Jan 062013

This post is part of a meta-series. Click here for a list of all posts in this series.

Finally had a little time to poke at this. Haven’t done much besides fix up the windows on the saucer rim, but since I haven’t done a full-ship render in a while, this seemed a good opportunity!

Spent about six hours putting in the ventral grids (all of which are nice and tidy; helps to know the pitfalls you’re going to encounter and how to mitigate them in advance!), windows, and rooms.

There’s something funky going on with either the room self-illumination or the window frames that’s causing the J and N deck rooms to be darker than they should be. There’s also some funky shadowing going on with the windows on the right side of the image, but I think that may just be because I mirrored and inverted my lighting rig to bolster the light for this render. Mirrored lights often do weird things.

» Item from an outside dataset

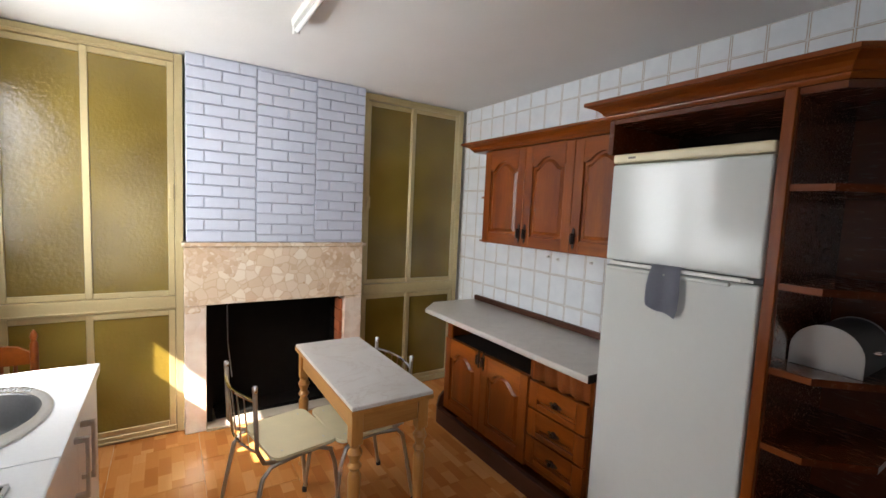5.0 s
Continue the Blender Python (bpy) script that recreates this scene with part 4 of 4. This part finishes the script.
# two black sheets give the open slot its shade by colour
part("slot_shade_back", slabs([(2.60, 2.61, 2.184, 2.998, 0.643, 0.757)]), M_DARK, lc, "black sheet painted in for the slot's shade")
part("slot_shade_floor", slabs([(2.285, 2.598, 2.184, 2.998, 0.643, 0.646)]), M_DARK, lc, "black sheet painted in for the shade on the slot floor")
part("slot_rail", box(2.262, 2.28, 2.96, 3.02, 0.644, 0.758, 0.003), M_CAB, lc)
arched_front("door", 2.60, 3.018, 0.12, 0.645, FX, lc, True, (2.625, 0.60, False))
arched_front("door", 2.172, 2.598, 0.12, 0.645, FX, lc, True, (2.575, 0.60, False))
part("corner_bracket", prism([(2.205, 0.116), (2.30, 0.116), (2.30, 0.24), (2.255, 0.225), (2.22, 0.19)], 3.022, 3.04, "y"), M_PLINTH, lc)
dr = thing("drawer_unit", (2.5, 1.96, 0.116), "stained wooden drawer unit with three drawers and a curtained gap", "drawers", "stained wooden units")
carcass_panels([(2.28, 2.80, 2.150, 2.165, 0.117, 0.758), (2.28, 2.80, 1.752, 1.768, 0.117, 0.758), (2.78, 2.80, 1.769, 2.149, 0.117, 0.758), (2.28, 2.779, 1.769, 2.149, 0.117, 0.16)], M_CAB, dr)
for z0, z1 in ((0.165, 0.315), (0.325, 0.475), (0.485, 0.635)):
    arched_front("drawer", 1.762, 2.158, z0, z1, FX, dr, False, (1.96, (z0 + z1) / 2, True))
bm = bmesh.new()
N = 60
rows = []
for z, amp in ((0.755, 0.004), (0.70, 0.010), (0.645, 0.014)):
    rows.append([bm.verts.new((2.268 + amp * math.sin(i * 0.42) + 0.4 * amp * math.sin(i * 0.93 + 1), 1.766 + (2.152 - 1.766) * i / N, z)) for i in range(N + 1)])
for a, b in zip(rows, rows[1:]):
    for i in range(N):
        bm.faces.new((a[i], a[i + 1], b[i + 1], b[i]))
bmesh.ops.solidify(bm, geom=bm.faces[:], thickness=0.002)
part("curtain", bm, M_CURTAIN, dr, "short gathered orange curtain", True)
wt = [(2.225, 1.752), (2.225, 3.29), (2.40, 3.46), (2.822, 3.46), (2.822, 1.752)]
bm = prism(wt, 0.760, 0.800)
bmesh.ops.bevel(bm, geom=[e for e in bm.edges if abs(e.verts[0].co.z - e.verts[1].co.z) < 1e-5], offset=0.012, segments=3, affect="EDGES", profile=0.5)
ws = solo("worktop_stone", bm, M_STONETOP, "beige laminate worktop with a cut corner on the wooden units", "worktop", smooth=True)
part("end_trim", box(2.222, 2.30, 1.7445, 1.7515, 0.764, 0.806, 0.002), M_DARK, ws, "dark metal trim on the cut end")
solo("upstand", box(2.792, 2.822, 1.752, 3.42, 0.8005, 0.842, 0.004), M_PLINTH, "dark brown upstand along the tiles", "upstand")

up = thing("wall_cabinet_wood", (2.66, 2.37, 1.34), "stained wooden wall cabinet with three arched doors and a cornice", "cabinet", "stained wooden units")
UX = 2.512
part("carcass", slabs([(2.525, 2.822, 1.775, 2.98, 1.342, 2.0)]), M_CAB, up)
for a, b, h in ((2.565, 2.98, 2.59), (2.165, 2.562, 2.535), (1.777, 2.162, 2.135)):
    arched_front("door", a, b, 1.343, 1.99, UX, up, True, (h, 1.43, False))
for z in (1.335, 1.665):
    part("end_shelf", prism([(2.53, 2.982), (2.60, 3.14), (2.70, 3.19), (2.822, 3.20), (2.822, 2.982)], z, z + 0.014), M_CABH, up, "small rounded end shelf")
def cornice(outline, z, h):
    """An ogee moulding with a square lip: outline gives the plan for each step outwards."""
    rows = ((0.0, 0.06), (0.14, 0.14), (0.22, 0.16), (0.26, 0.24), (0.40, 0.32), (0.55, 0.48), (0.66, 0.70), (0.72, 0.86), (0.76, 0.88), (0.78, 1.0), (0.97, 1.0), (1.0, 0.96))
    bm = bmesh.new()
    rings = [[bm.verts.new((x, y, z + h * f)) for x, y in outline(o)] for f, o in rows]
    n = len(rings[0])
    for a, b in zip(rings, rings[1:]):
        for i in range(n):
            bm.faces.new((a[i], a[(i + 1) % n], b[(i + 1) % n], b[i]))
    bm.faces.new(rings[0]), bm.faces.new(rings[-1])
    return bm


part("cornice", cornice(lambda o: [(2.50 - 0.08 * o, 1.775), (2.50 - 0.08 * o, 3.12 + 0.08 * o), (2.822, 3.12 + 0.08 * o), (2.822, 1.775)], 2.001, 0.065), M_CABH, up)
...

Went through a lot of trial and error with Blender’s various deformation tools in order to get the shield grids near the neck collar to flow around it, rather than end abruptly. Finally came up with a solution I was happy with using Mesh Deform (essentially using another mesh as a Lattice deformer). I also fiddled with the UVs on the rooms so that the K deck room ceilings (which are what you see through the windows at this angle) aren’t so much brighter than the J and N deck room ceilings. There’s still a big difference, but it’s not quite as bad now. Finally, added the ventral saucer phaser arrays.

Ventral saucer lifeboats now in place. Started working on the “real” version of the sensor assembly, based heavily on the Lakota-style sensor assembly.

The initial shapes came together fine, and I decided rather than subsurfing the whole “star” pattern of the sensor assembly, I would do just enough to get the shape geometry and then bevel the edges several times to round it off. This created some less-than-attractive corners, which I deleted and thought, “Okay, I’ll just patch this with some curves and be good to go.” Come to realize I don’t know how to do this in Blender. I’m reasonably sure the functionality exists, but after several hours watching tutorials (Side note: why does everyone post video tutorials these days? Am I the only one who prefers the text-and-picture format?) and banging my head against bSurfaces, various Python scripts, and so on, I ultimately decided to brute-force it and extruded the “base” of each hole, then rescaled each loop based on the cursor anchored to one of the vertices along the edge. And all of this for little detail bits that are barely 15cm across!

Now we’re cooking with gas! The following represent another 10ish hours of work, but I believe also represent the conclusion of detail work on the saucer (except for the secondary shuttlebay doors, which I think I need to plan out before trying to tackle).

First up, a completely new and improved sensor dome, based on that of Lakota. I like the front-back orientation better than the sideways orientation as seen on the refit Ambassador, so that’s why it’s rotated the way it is. I imagine all of these components are modular and can be swapped-out on a per-mission basis, anyway.

(Just noticed the little render errors in the shield grid here. Probably trivial to fix.)

Second, another full-ship render, this time showcasing the saucer rim RCS thrusters. As with the sensor dome, these are based on Lakota‘s RCS thrusters rather than those of the Ambassador studio models because the ones on the studio models are little more than colored lines. The Lakota RCS thrusters share lineage with those of theConstitution Refit and look much more like actual RCS thrusters that would emit gas to push a ship around!

Also visible: running lights!

I spent a ton of time re-integrating the neck and engineering hull into one piece. Also made a ton of other really small but significant shape tweaks to the engineering hull. Rather than spend two hours rendering out something that won’t really look that much different without a side-by-side comparison, I did another annotated screenshot:

Over 170 hours working on this model so far.